Specialty pharmacies deal with complex medications and treatment regimens for cancer, hepatitis C, organ transplants, HIV and other conditions, and involve one-on-one patient support services to manage adherence, side effects, dosage changes and refills.
Hy-Vee recently announced its intent to expand its specialty pharmacy business by acquiring Amber Pharmacy, its partner in Hy-Vee Pharmacy Solutions since 2010.
Dispensing specialty drugs and offering related services helps food retailers retain profitable shoppers, said Jeff Pepperworth, president of Inmar Healthcare Network.
“Loyalty can be created, patient/consumer shopper experiences can be made,” he said. “Think of it as food pairing that involves the consumer’s health conditions.”
Employee-owned Hy-Vee founded Hy-Vee Pharmacy Solutions four years ago to more economically serve the specialty pharmacy needs of its employees. Since then, it’s expanded services to customers.

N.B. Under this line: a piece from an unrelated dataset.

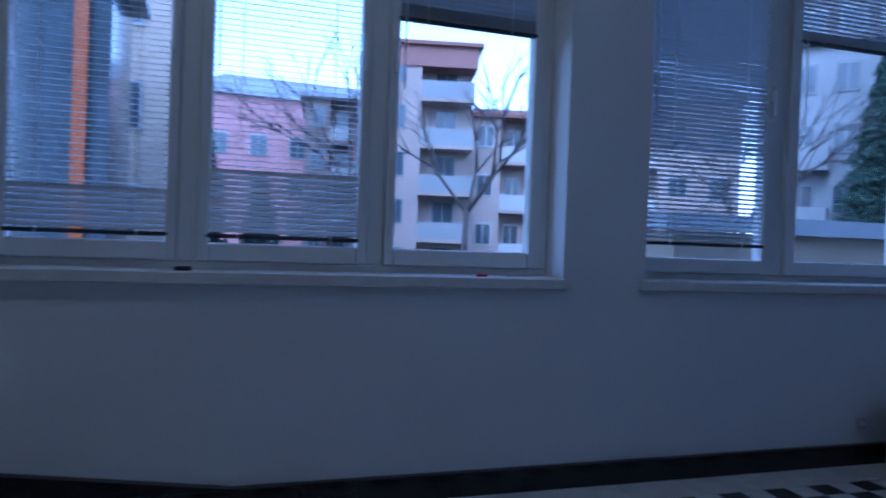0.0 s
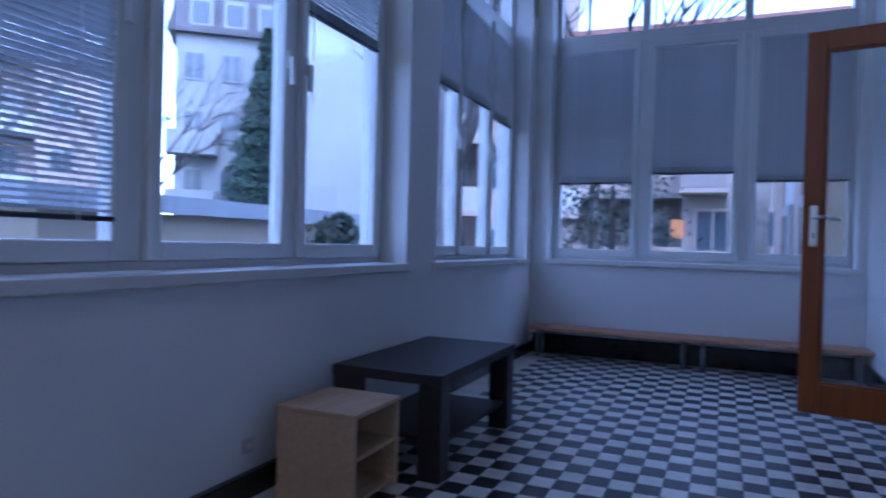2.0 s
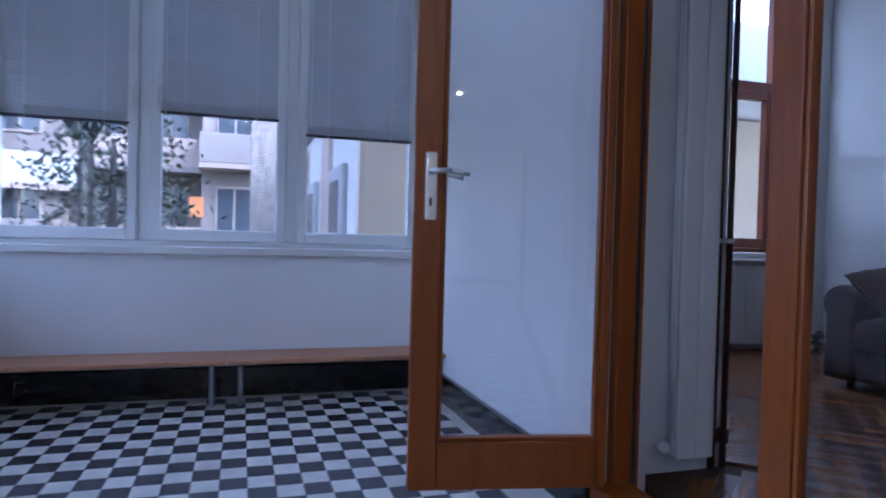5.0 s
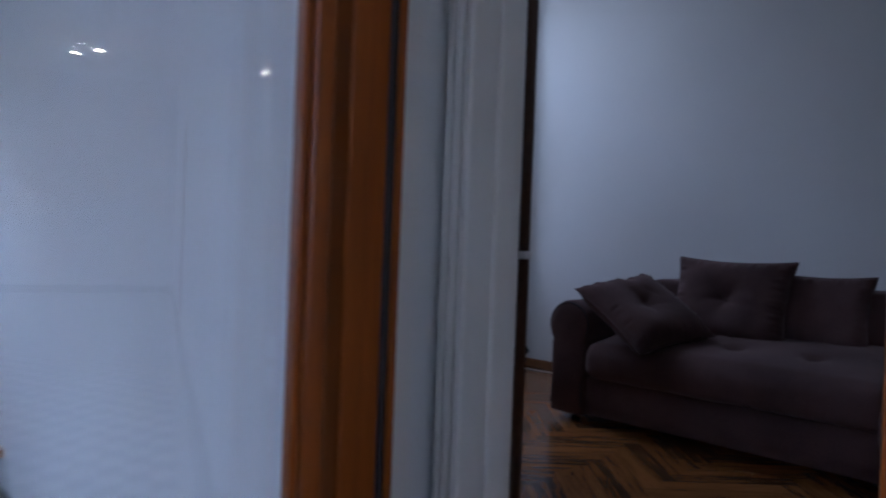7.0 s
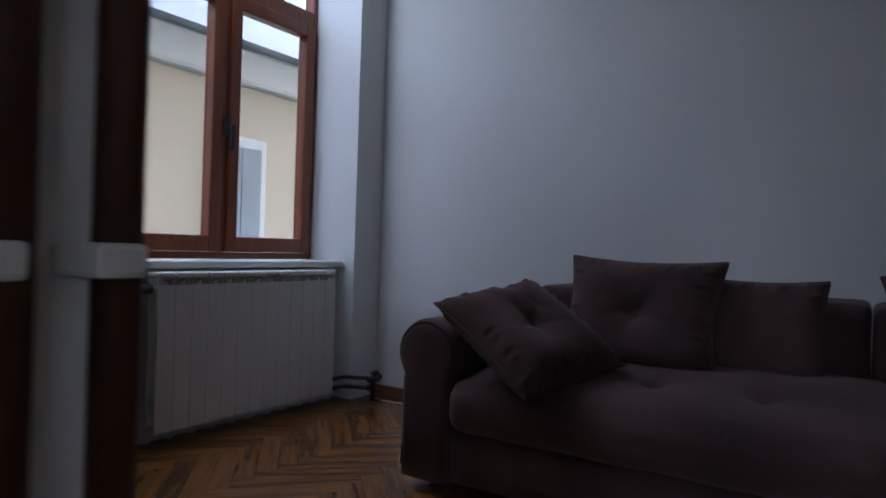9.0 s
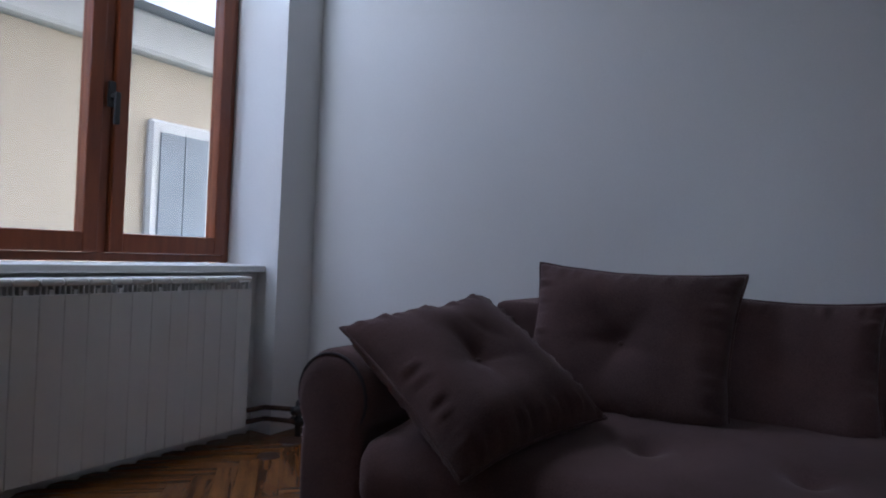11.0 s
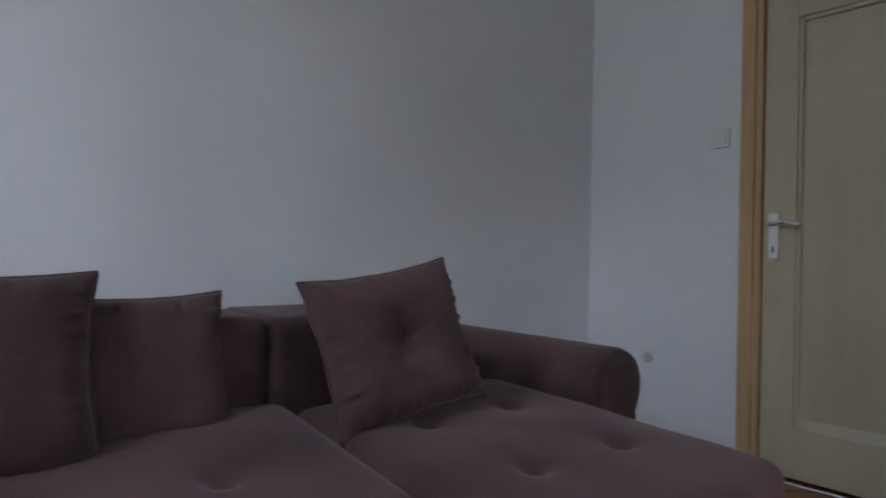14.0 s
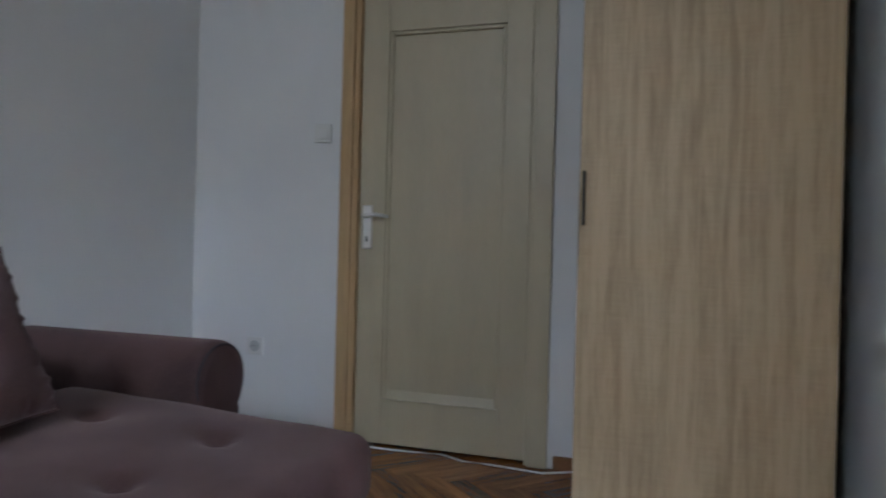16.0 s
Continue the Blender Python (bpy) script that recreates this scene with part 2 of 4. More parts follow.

“The partnership between Hy-Vee and Amber Pharmacy has been very successful over the last four years,” said Randy Edeker, chairman, president and CEO of Hy-Vee. “Specialty pharmacy continues to experience tremendous growth.”
Indeed, in 1990 there were 10 specialty drugs vs. the nearly 300 agents that met the definition of specialty drug in 2012, according to Hy-Vee.
That number will climb, according to Inmar, which projects that more than half of all pharmacy spending in the U.S. will be in the specialty pharmacy sector by 2017.
Hy-Vee’s acquisition comes months after Giant Eagle, Pittsburgh, acquired Rx21 Specialty Pharmacy as part of a move to allow it to service hepatitis C and organ transplant patients under Giant Eagle Specialty Pharmacy.
“We greatly value the expertise gained with the new acquisition of Rx21, particularly at a time when two significant new hepatitis C treatments are becoming available,” said Brett Merrell, SVP of health and wellness at Giant Eagle, in a statement, last December.
Merrel is referring to the FDA’s approval of Olysio and sofosbuvir as treatments for hepatitis C, a viral condition that causes inflammation of the liver and can lead to permanent liver damage, liver cancer, liver failure and cirrhosis, according to the CDC.
Patients who have prescriptions for these and other specialty drugs filled at Giant Eagle, have access to a dedicated team of professionals whose focus is to reach out to patients regularly through their treatment; nutritional advice and personalized meal planning from a store dietitian; assistance with prior authorizations and insurance verification; and 24-hour access to a pharmacist.
Such support services are necessary, given the cost and complexity of these drugs, explained Kathleen Jaeger, SVP of pharmacy care and patient advocacy for the National Association of Chain Drug Stores.
“[Specialty pharmacists] provide as much compliance and education as they can for these patients,” she said. “They need it to help them get through these complex regimes to make sure that they don’t have adverse events from noncompliance and also so they don’t have waste because these products can be so, so expensive.”
Community pharmacies are particularly well-suited to meet patients’ needs given their proximity to home, she added.
“To have someone in your community that is able to help you with your HIV or cancer, and really be able to explain to you this complex regime, is phenomenal, because these patients are taking anywhere from three to eight medications at a time,” Jaeger said.
Kroger has also gained a foothold in the space. In 2012, the retailer merged with specialty pharmacy Axium Pharmacy Holdings.
“The combination of Axium’s expertise and Kroger’s 1,950 pharmacy locations, 91 Little Clinic locations, and pharmacists who provide health coaching, biometric screening and other wellness services will deliver positive health outcomes for our patients,” said Lincoln Lutz, Kroger’s VP of corporate pharmacy, when the deal was announced.
Retail pharmacies are not just entering specialty pharmacy, but honing their ability to cater to specific patients by specializing in medications for certain diseases.
“Many retailers are making decisions on which specialty disease states to service in-store,” Pepperworth said. “Giant Eagle’s purchase of Rx21 allows it to focus on hep C and organ transplant, which are common specialty disease states that have a heavy flow of fulfillment at retail. Similarly, Kroger acted in specialty to allow it to focus on diabetes.”